Set task: Begin with the line that contains "Continue the Blender" and end with the line that contains "0.017, pose(LX0 +": copy that span of lines exactly, and nothing outside it.

——

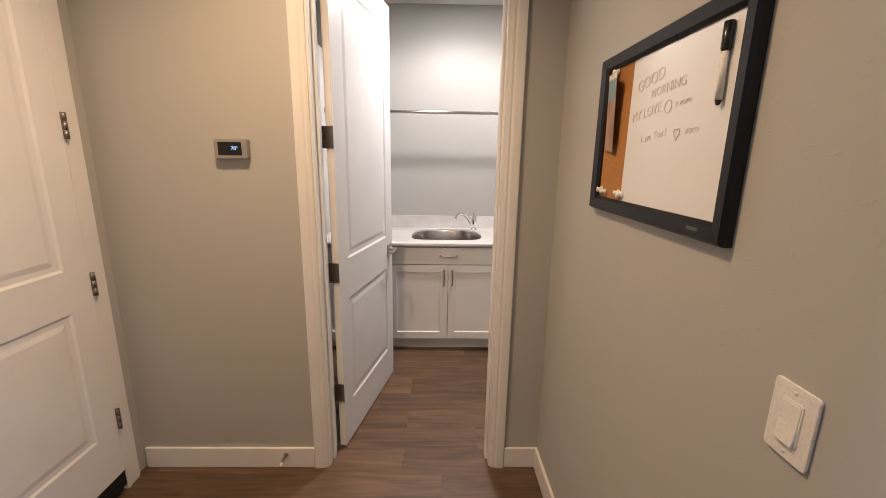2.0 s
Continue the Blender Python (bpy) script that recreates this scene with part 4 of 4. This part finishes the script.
part("housing", tube(body, rad, 18), CHARCOAL, hv, "dark grey tapered housing")
part("dust_cup", tube(smooth_line([(0.004, -0.024, 0.040), (0.004, 0.014, 0.110), (0.004, 0.042, 0.175), (0.004, 0.056, 0.220)], 4), [0.026] * 9 + [0.027, 0.027, 0.022, 0.012], 16), DARKGLASS, hv, "smoky dust cup")
part("trigger", box(0.026, 0.036, -0.014, 0.002, 0.196, 0.222, 0.003), BLACK, hv)
part("nozzle_tool", tube([(0.0, 0.045, 0.028), (0.0, 0.070, 0.120), (0.0, 0.096, 0.205), (0.0, 0.099, 0.215)], [0.020, 0.021, 0.021, 0.017], 14), BLACK, hv, "black crevice tool")
part("badge", box(0.030, 0.0335, -0.050, -0.028, 0.108, 0.113), SILVERPLASTIC, hv)

# washer lid lettering
writing("10 YEAR", 0.017, pose(LX0 + 0.015, LY1 - 0.036, 0.9874 + (LY1 - 0.03 - AF) * 0.055 - 0.004, 3.1, 0, 0), SILVERPLASTIC, lid, "decal_lettering", 0.0002)

# ---- cleaning corner ----
PINK = material("pink_cotton_cover", (0.62, 0.33, 0.30), 0.9, vary=0.06, scale=9, bump=0.3, bump_scale=900)
TURQ = material("turquoise_plastic", (0.02, 0.42, 0.50), 0.35)
NAVY = material("navy_plastic", (0.012, 0.020, 0.13), 0.4)
NAVYPILE = material("navy_microfibre", (0.010, 0.022, 0.16), 0.95, vary=0.3, scale=90, bump=0.8, bump_scale=260)
YELLOW = material("yellow_grip", (0.75, 0.42, 0.05), 0.5)
GREEN = material("olive_fabric", (0.05, 0.085, 0.03), 0.9, vary=0.25, scale=50, bump=0.5, bump_scale=300)
CREAM = material("cream_quilted_cotton", (0.62, 0.52, 0.40), 0.9, vary=0.06, scale=14, bump=0.25, bump_scale=700)
TAUPE = material("taupe_fleece_border", (0.40, 0.35, 0.28), 0.95, vary=0.12, scale=30, bump=0.5, bump_scale=500)
REDTUBE = material("red_anodised_tube", (0.55, 0.05, 0.02), 0.28, 0.6)

rack = thing("mop_rack", "black wall rack with hooks and grips", "rack", (-0.80, PART_N, 1.83))
part("rail", box(-0.33, 0.27, 0.0008, 0.018, -0.022, 0.022, 0.003), BLACK, rack)
for x in (-0.30, -0.20, -0.08):
    part("hook", tube(smooth_line([(x, 0.015, 0.0), (x, 0.04, -0.012), (x, 0.058, -0.004), (x, 0.064, 0.018)], 4), 0.0042, 8), BLACK, rack)
for x in (0.06, 0.17):
    part("grip", tube([(x, 0.016, -0.010), (x, 0.052, -0.010)], [0.030, 0.026], 14), BLACK, rack)


def flat_mop(name, label, top, foot, grip_len, grip_mat, pole_mat, r):
    ob = thing(name, label, "mop")
    a, b = Vector(top), Vector(foot)
    d = (b - a).normalized()
    part("grip", tube([a, a + d * 0.01, a + d * grip_len], [r, r * 1.5, r * 1.35], 12), grip_mat, ob)
    part("pole", tube([a + d * grip_len, b], r, 10), pole_mat, ob)
    return ob, b, d


mop, e, d = flat_mop("flat_mop", "turquoise flat mop leaning on the wall rack", (-0.630, 0.890, 1.815), (-0.560, 1.000, 0.640), 0.26, TURQ, NICKEL, 0.011)
part("joint", tube([e - d * 0.02, e + d * 0.06], [0.014, 0.018], 12), TURQ, mop)
hd = part("head", box(-0.19, 0.19, -0.055, 0.055, -0.012, 0.006, 0.006, 3), TURQ, mop, "turquoise flat mop head")
hd.matrix_basis = pose(-0.555, 0.990, 0.570, 24, 10, 150)
part("clip", box(-0.13, -0.07, -0.02, 0.02, 0.006, 0.011, 0.002), TURQ, hd)
part("clip", box(0.07, 0.13, -0.02, 0.02, 0.006, 0.011, 0.002), TURQ, hd)
part("pad", box(-0.185, 0.185, -0.050, 0.050, -0.024, -0.012, 0.004), PLASTICWHITE, hd, "pale mop pad")

dmop, e, d = flat_mop("dust_mop", "navy dust mop with yellow grip on the rack", (-0.735, 0.895, 1.815), (-0.640, 0.930, 0.400), 0.16, YELLOW, NAVY, 0.012)
dh = part("head", box(-0.20, 0.20, -0.060, 0.060, -0.008, 0.016, 0.006, 3), NAVYPILE, dmop, "navy microfibre pad")
dh.matrix_basis = pose(-0.62, 0.935, 0.320, 62, 22, 176)
fr = bmesh.new()
rr = random.Random(3)
prev = None
for k in range(121):
    u = -0.20 + 0.40 * k / 120
    row_ = [fr.verts.new(p) for p in ((u, -0.075 - rr.uniform(0, 0.012), -0.016), (u, -0.055, 0.002), (u, 0.055, 0.002), (u, 0.075 + rr.uniform(0, 0.012), -0.016))]
    if prev:
        for a in range(3):
            fr.faces.new((prev[a], prev[a + 1], row_[a + 1], row_[a]))
    prev = row_
part("fringe", fr, PLASTICWHITE, dh, "off-white fringe")

duster = thing("hand_duster", "olive fabric duster hanging from the rack", "duster")
part("handle", tube([(-0.885, 0.905, 1.835), (-0.885, 0.925, 1.70)], 0.011, 10), GREEN, duster)
part("head", tube(smooth_line([(-0.885, 0.900, 1.83), (-0.882, 0.912, 1.90), (-0.878, 0.915, 1.99), (-0.876, 0.912, 2.04)], 4), [0.014] * 3 + [0.03, 0.045, 0.05, 0.052, 0.05, 0.046, 0.04, 0.03, 0.02, 0.008], 14), GREEN, duster)


def quilted(name, outline_w, length, mat, thick=0.022, nx=26, nz=64, taper=0.0):
    """A hanging padded sheet: puffed diamonds between stitched seams, rounded lower end."""
    bm = bmesh.new()
    grid = []
    for side in (1, -1):
        rows_ = []
        for j in range(nz + 1):
            v = j / nz
            w = outline_w * (1 - taper * (1 - v))
            if v > 0.9:
                w *= math.sqrt(max(0.02, 1 - ((v - 0.9) / 0.1) ** 2 * 0.75))
            row_ = []
            for i in range(nx + 1):
                u = i / nx
                a, b = (u * outline_w / 0.11 + v * length / 0.11), (u * outline_w / 0.11 - v * length / 0.11)
                puff = abs(math.sin(a * math.pi / 2) * math.sin(b * math.pi / 2)) ** 0.4
                edge = min(1, 8 * min(u, 1 - u, (1 - v) * 2 + 0.02))
                row_.append(bm.verts.new(((u - 0.5) * w, side * thick * 0.5 * (0.35 + 0.65 * puff) * edge + 0.030 * math.sin(u * 5.0 + v * 2.0), -v * length)))
            rows_.append(row_)
        grid.append(rows_)
    for rows_ in grid:
        for j in range(nz):
            for i in range(nx):
                bm.faces.new((rows_[j][i], rows_[j][i + 1], rows_[j + 1][i + 1], rows_[j + 1][i])).smooth = True
    f, g = grid
    for j in range(nz):
        for i in (0, nx):
            bm.faces.new((f[j][i], f[j + 1][i], g[j + 1][i], g[j][i]))
    for i in range(nx):
        for j in (0, nz):
            bm.faces.new((f[j][i], f[j][i + 1], g[j][i + 1], g[j][i]))
    bmesh.ops.recalc_face_normals(bm, faces=bm.faces[:])
    return bm


quilt = thing("quilted_pad", "cream quilted pad with taupe border hanging on a hook", "quilted pad")
q1 = part("front_flap", quilted("front_flap", 0.30, 1.06, CREAM, taper=0.55), CREAM, quilt)
q1.matrix_basis = pose(-0.960, 0.985, 1.800, -6, 5, 128)
q2 = part("rear_flap", quilted("rear_flap", 0.26, 0.62, TAUPE, taper=0.45), TAUPE, quilt, "taupe fleece rear flap")
q2.matrix_basis = pose(-1.080, 1.020, 1.800, -14, 2, 118)
hem = smooth_line([(0.05, 0.0, -0.02), (0.11, 0.004, -0.45), (0.145, 0.01, -0.90), (0.10, 0.012, -1.03), (0.0, 0.014, -1.07), (-0.10, 0.006, -1.03), (-0.145, 0.0, -0.90)], 6)
hm = part("border", tube(hem, 0.019, 10), TAUPE, quilt, "thick taupe fleece border")
hm.matrix_basis = q1.matrix_basis.copy()
part("hanging_loop", tube(smooth_line([(-1.0, 0.905, 1.825), (-0.985, 0.93, 1.845), (-0.965, 0.97, 1.82), (-0.96, 0.985, 1.795)], 4), 0.006, 8), TAUPE, quilt)

board = thing("ironing_board", "pink-covered ironing board leaning on the wall", "ironing board")
pts = []
for k in range(25):
    v = k / 24
    w = 0.19 if v < 0.62 else 0.19 * math.sqrt(max(0.03, 1 - ((v - 0.62) / 0.38) ** 2 * 0.95))
    pts.append((w, v * 1.36))
pts = [(w, z) for w, z in pts] + [(-w, z) for w, z in pts[::-1]]
bd = part("cover", prism(pts, "x", 0, 0.030, 0.008, 2), PINK, board, "pink cotton cover")
bd.matrix_basis = pose(-1.185, 1.070, 0.022, 0, -2.5, 0)
lg = part("folded_legs", tube([(-0.012, -0.14, 0.10), (-0.012, 0.13, 1.0)], 0.009, 8), PLASTICWHITE, board)
lg.matrix_basis = bd.matrix_basis.copy()
for y in (0.90, 1.24):
    part("foot", tube([(-1.19, y - 0.03, 0.014), (-1.19, y + 0.03, 0.014)], 0.013, 10), PLASTICWHITE, board, "white rubber foot")

hook = thing("iron_hook", "white ironing-board hook on the wall", "hook", (LEFT_X, 1.230, 1.460))
part("arm", tube(smooth_line([(0.001, 0.0, 0.0), (0.03, 0.0, 0.002), (0.065, 0.0, -0.002), (0.085, 0.0, 0.012)], 4), 0.009, 10), PLASTICWHITE, hook)
part("bar", box(0.0008, 0.016, -0.075, 0.075, -0.012, 0.012, 0.005, 3), PLASTICWHITE, hook)

sv = thing("stick_vacuum", "red-tubed cordless stick vacuum standing upright", "vacuum cleaner")
part("floor_head", prism([(-0.115, -0.045), (0.115, -0.045), (0.120, 0.0), (0.105, 0.050), (-0.105, 0.050), (-0.120, 0.0)], "z", 0.001, 0.055, 0.014, 3), CHARCOAL, sv, "dark clear floor head").matrix_basis = pose(-1.000, 1.170, 0, 0, 0, 62)
part("neck", tube([(-1.02, 1.16, 0.045), (-1.05, 1.14, 0.12)], [0.022, 0.026], 12), BLACK, sv)
part("tube", tube([(-1.05, 1.14, 0.11), (-1.09, 1.105, 0.46), (-1.12, 1.08, 0.74)], 0.019, 14), REDTUBE, sv, "red metal tube")
part("coupling", tube([(-1.077, 1.117, 0.35), (-1.082, 1.112, 0.40)], 0.027, 14), BLACK, sv)
part("motor_body", tube(smooth_line([(-1.12, 1.08, 0.72), (-1.125, 1.075, 0.82), (-1.120, 1.080, 0.90), (-1.10, 1.10, 0.96), (-1.09, 1.105, 1.0)], 4), [0.025, 0.03, 0.034, 0.036, 0.04, 0.045, 0.047, 0.045, 0.04, 0.04, 0.042, 0.042, 0.04, 0.038, 0.034, 0.028, 0.015], 16), BLACK, sv)
part("dust_cup", lathe([(0.0, -0.06), (0.046, -0.055), (0.050, 0.0), (0.044, 0.05), (0.0, 0.055)], (-1.075, 1.125, 0.90), "x", 20), DARKGLASS, sv, "smoky dust cup")
part("handle", tube(smooth_line([(-1.115, 1.085, 0.97), (-1.12, 1.09, 1.05), (-1.11, 1.10, 1.10), (-1.09, 1.11, 1.08)], 4), 0.014, 10), BLACK, sv)

# ---- floor: planks running across the room ----
slab = box(-2.52, 2.62, -4.32, ENT_N, -0.12, -0.0062)
bm_box(slab, -1.405, 2.62, ENT_N, 2.78, -0.12, -0.0062)
floor = structure("floor", slab, CHARCOAL, "walnut-brown vinyl plank floor", "floor")
PW, PL = 0.178, 1.22
rng_ = random.Random(5)
plank_meshes = {}


def plank_mesh(length):
    key = round(length, 3)
    if key not in plank_meshes:
        plank_meshes[key] = mesh_from("plank", bm_box(bmesh.new(), 0, key - 0.0005, 0, PW - 0.0005, -0.006, 0.0, 0.0005, 1), PLANK)
    return plank_meshes[key]


y = -4.32
while y < 2.78 - PW:
    x, cut = -2.52 if y < ENT_N - 0.05 else -1.405, round(rng_.choice((0.1, 0.3, 0.5, 0.7, 0.9, 1.1)), 2)
    while x < 2.61:
        n = min(cut, round(2.62 - x, 3))
        ob = new("plank", plank_mesh(n))
        ob.location, ob.parent = (x, y, 0), floor
        x, cut = x + n, PL
    y += PW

——

Task result:
Continue the Blender Python (bpy) script that recreates this scene with part 4 of 4. This part finishes the script.
part("housing", tube(body, rad, 18), CHARCOAL, hv, "dark grey tapered housing")
part("dust_cup", tube(smooth_line([(0.004, -0.024, 0.040), (0.004, 0.014, 0.110), (0.004, 0.042, 0.175), (0.004, 0.056, 0.220)], 4), [0.026] * 9 + [0.027, 0.027, 0.022, 0.012], 16), DARKGLASS, hv, "smoky dust cup")
part("trigger", box(0.026, 0.036, -0.014, 0.002, 0.196, 0.222, 0.003), BLACK, hv)
part("nozzle_tool", tube([(0.0, 0.045, 0.028), (0.0, 0.070, 0.120), (0.0, 0.096, 0.205), (0.0, 0.099, 0.215)], [0.020, 0.021, 0.021, 0.017], 14), BLACK, hv, "black crevice tool")
part("badge", box(0.030, 0.0335, -0.050, -0.028, 0.108, 0.113), SILVERPLASTIC, hv)

# washer lid lettering
writing("10 YEAR", 0.017, pose(LX0 + 0.015, LY1 - 0.036, 0.9874 + (LY1 - 0.03 - AF) * 0.055 - 0.004, 3.1, 0, 0), SILVERPLASTIC, lid, "decal_lettering", 0.0002)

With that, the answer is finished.